Putting words to the emotional experience of our stories is how we bridge this chasm and uncover this meaning. Dan Allender describes emotion as the “language of the heart.” I love this! It gives such dignity to emotion. And as with all foreign languages, it must be translated to be understood. That’s what telling your story is about: translating your heart’s emotional experience. As author Frederick Buechner says, “I find I need to put things to words before I can believe they are entirely real.”
Back to me and that plane flight: I walked away from that experience baffled. I knew something deep had been shaken in me – something symbolic, something with great meaning, a meaning that neither my wife nor her brother experienced. The months that followed set me on a journey with my heart, to go that wordless place and make sense of it.
And life got a lot worse before it got better. The more I visited with the fear, the more afraid I became. A pervasive fear of dying became an unwelcome, unruly companion in my life. I believed I would die at any moment. I actually wrote a goodbye letter to Amanda in my journal, knowing that someone would surely search through my things after I died and give it to her.

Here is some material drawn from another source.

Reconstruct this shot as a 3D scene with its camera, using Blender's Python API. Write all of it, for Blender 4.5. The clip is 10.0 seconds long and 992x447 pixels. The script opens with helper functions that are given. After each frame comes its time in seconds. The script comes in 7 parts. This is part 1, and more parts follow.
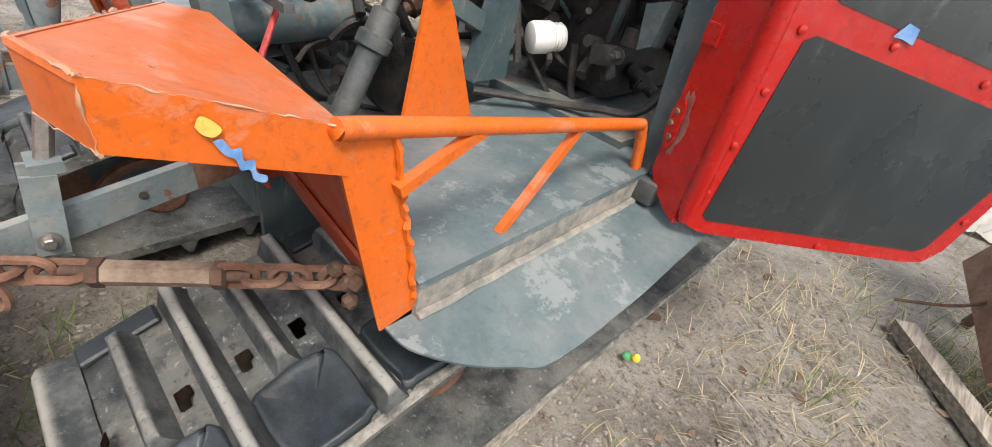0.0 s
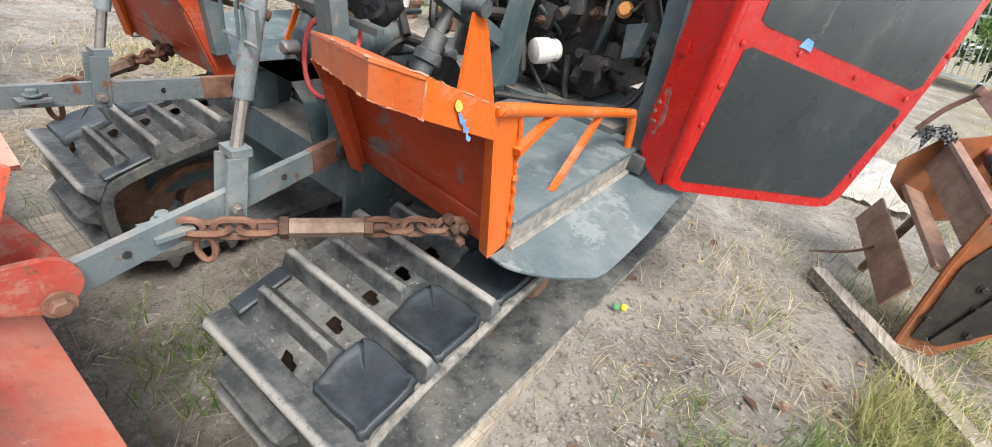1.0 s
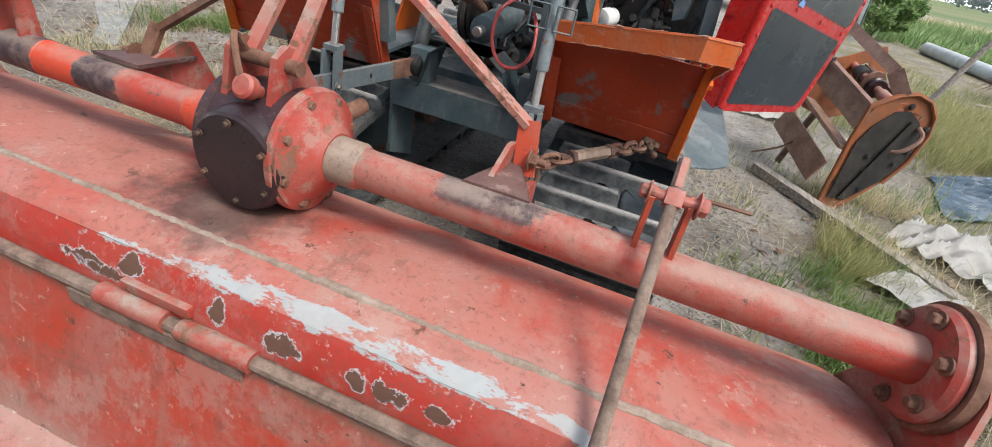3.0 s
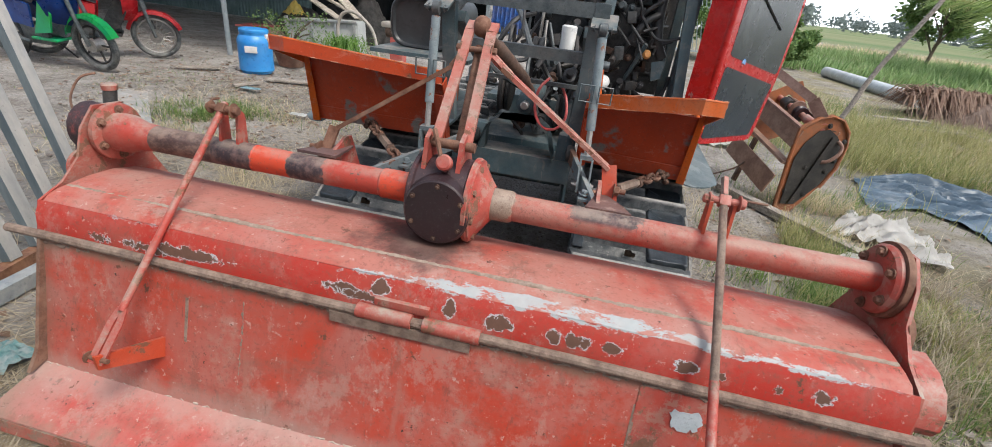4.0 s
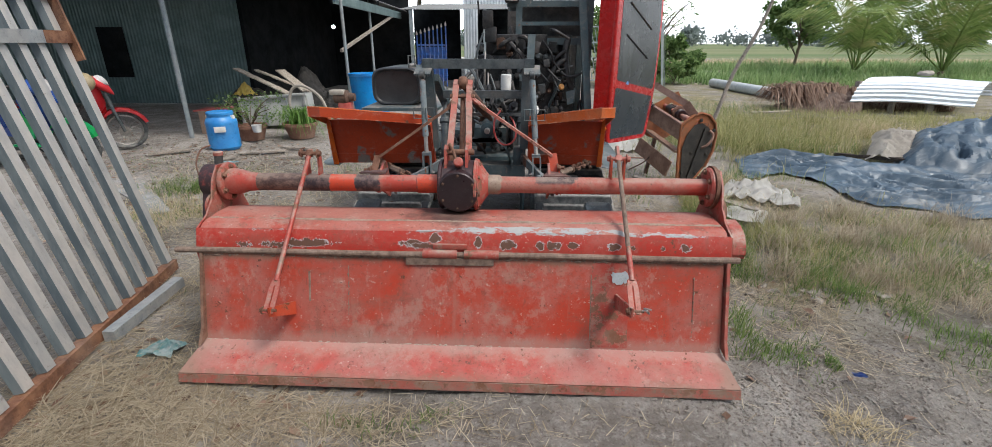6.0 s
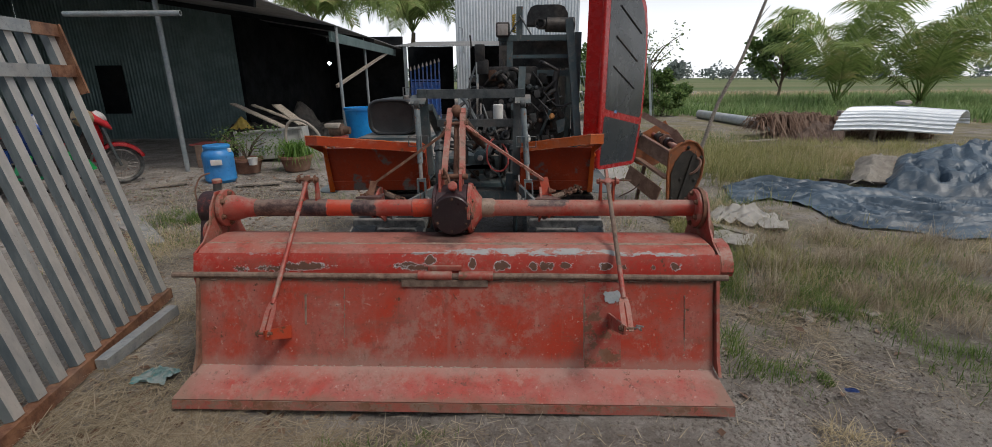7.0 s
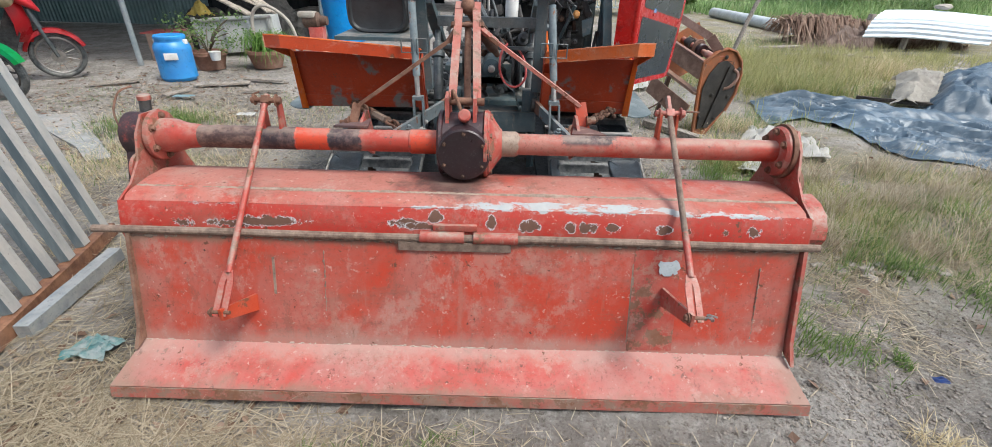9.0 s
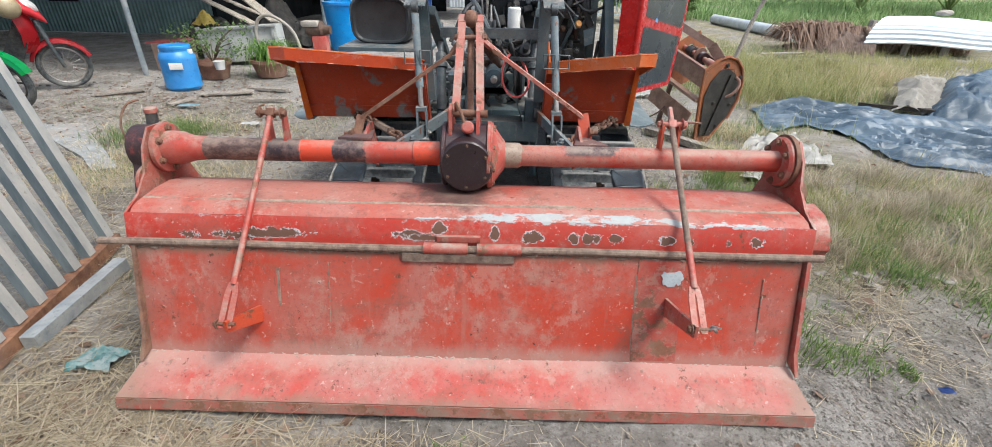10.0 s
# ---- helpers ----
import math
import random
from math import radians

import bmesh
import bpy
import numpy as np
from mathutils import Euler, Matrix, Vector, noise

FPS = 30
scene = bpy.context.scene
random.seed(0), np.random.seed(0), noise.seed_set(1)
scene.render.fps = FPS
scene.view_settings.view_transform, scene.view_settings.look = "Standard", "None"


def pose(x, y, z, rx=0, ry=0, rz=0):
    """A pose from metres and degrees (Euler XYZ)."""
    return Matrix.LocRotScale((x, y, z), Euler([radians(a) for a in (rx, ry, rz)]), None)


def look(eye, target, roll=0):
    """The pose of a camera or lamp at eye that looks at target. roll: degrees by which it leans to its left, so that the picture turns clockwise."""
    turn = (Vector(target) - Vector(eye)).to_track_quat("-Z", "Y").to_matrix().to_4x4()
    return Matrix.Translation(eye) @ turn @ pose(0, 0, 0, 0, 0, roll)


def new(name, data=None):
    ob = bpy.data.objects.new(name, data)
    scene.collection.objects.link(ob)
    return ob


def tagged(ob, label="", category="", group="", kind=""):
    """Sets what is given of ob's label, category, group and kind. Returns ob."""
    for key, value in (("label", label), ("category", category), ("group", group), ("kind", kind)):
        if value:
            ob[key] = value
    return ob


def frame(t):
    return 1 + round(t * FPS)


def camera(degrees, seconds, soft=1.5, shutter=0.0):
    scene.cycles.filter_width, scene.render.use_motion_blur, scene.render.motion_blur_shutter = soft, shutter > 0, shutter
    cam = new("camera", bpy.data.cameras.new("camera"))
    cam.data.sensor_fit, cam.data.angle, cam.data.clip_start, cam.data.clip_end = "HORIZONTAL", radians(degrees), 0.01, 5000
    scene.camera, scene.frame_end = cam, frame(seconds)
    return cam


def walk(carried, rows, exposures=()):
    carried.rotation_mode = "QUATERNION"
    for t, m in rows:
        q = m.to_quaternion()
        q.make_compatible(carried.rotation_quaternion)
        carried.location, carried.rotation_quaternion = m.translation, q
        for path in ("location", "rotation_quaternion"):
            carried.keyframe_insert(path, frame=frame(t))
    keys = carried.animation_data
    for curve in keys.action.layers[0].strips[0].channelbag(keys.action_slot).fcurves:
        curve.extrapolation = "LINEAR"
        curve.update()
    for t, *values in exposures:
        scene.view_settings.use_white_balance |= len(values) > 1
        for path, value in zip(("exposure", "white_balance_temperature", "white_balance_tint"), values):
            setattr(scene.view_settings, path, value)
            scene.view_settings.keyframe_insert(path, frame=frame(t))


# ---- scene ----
cam = camera(92.4, 10.0, soft=0.85)
PATH = [
    (0, (1.117, 0.784, 1.093), (0.057, 2.054, -0.031), 11.2),
    (0.5, (1.141, 0.595, 1.109), (0.032, 1.802, -0.037), 12.4),
    (1, (1.134, 0.406, 1.124), (0.238, 1.857, 0.08), 11.9),
    (1.5, (1.047, 0.258, 1.102), (0.269, 1.794, 0.084), 11.4),
    (2, (0.898, 0.119, 1.09), (0.311, 1.654, -0.049), 10.6),
    (2.5, (0.77, -0.077, 1.09), (0.36, 1.545, -0.007), 11.3),
    (3, (0.593, -0.381, 1.115), (0.188, 1.247, 0.027), 11.7),
    (3.2, (0.508, -0.464, 1.106), (0.069, 1.164, 0.031), 10.5),
    (4.3, (0.304, -1.024, 1.244), (0.102, 0.775, 0.393), 4.7),
    (4.5, (0.316, -1.1, 1.228), (0.143, 0.68, 0.331), 2.4),
    (5, (0.374, -1.328, 1.208), (0.321, 0.451, 0.295), 3.6),
    (5.5, (0.321, -1.525, 1.241), (0.242, 0.301, 0.429), 5.4),
    (6, (0.242, -1.776, 1.281), (0.154, 0.094, 0.574), -0.0),
    (7.3, (0.248, -1.834, 1.246), (0.186, 0.082, 0.676), -0.4),
    (7.5, (0.221, -1.814, 1.241), (0.166, 0.077, 0.593), 0.1),
    (8, (0.156, -1.642, 1.226), (0.11, 0.19, 0.424), 1.2),
    (8.5, (0.114, -1.407, 1.243), (0.098, 0.411, 0.408), 1.5),
    (9, (0.103, -1.318, 1.244), (0.099, 0.438, 0.286), 1.5),
    (9.5, (0.103, -1.311, 1.245), (0.096, 0.406, 0.218), 1.5),
    (10, (0.099, -1.316, 1.262), (0.085, 0.451, 0.326), 1.2),
]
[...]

And that’s the meaning that started to bubble up into words. Remember I said I was engaged at the time? I was really afraid of the risk of marrying Amanda, of putting my heart on the line more. Don’t get me wrong; this had very little to do with Amanda. I loved Amanda immensely. It was the whole giving all of myself to someone else thing. That life long commitment meant my heart was more vulnerable in this world. I could get hurt a lot more. I could have my heart broken. That was the meaning in the emotion. And naming it, putting words to it helped me know how to deal with it, how to enter it, and dispelled the power of the fear.
Your feelings tell your real story. That’s where you must listen if you are ever to know the truth of your life.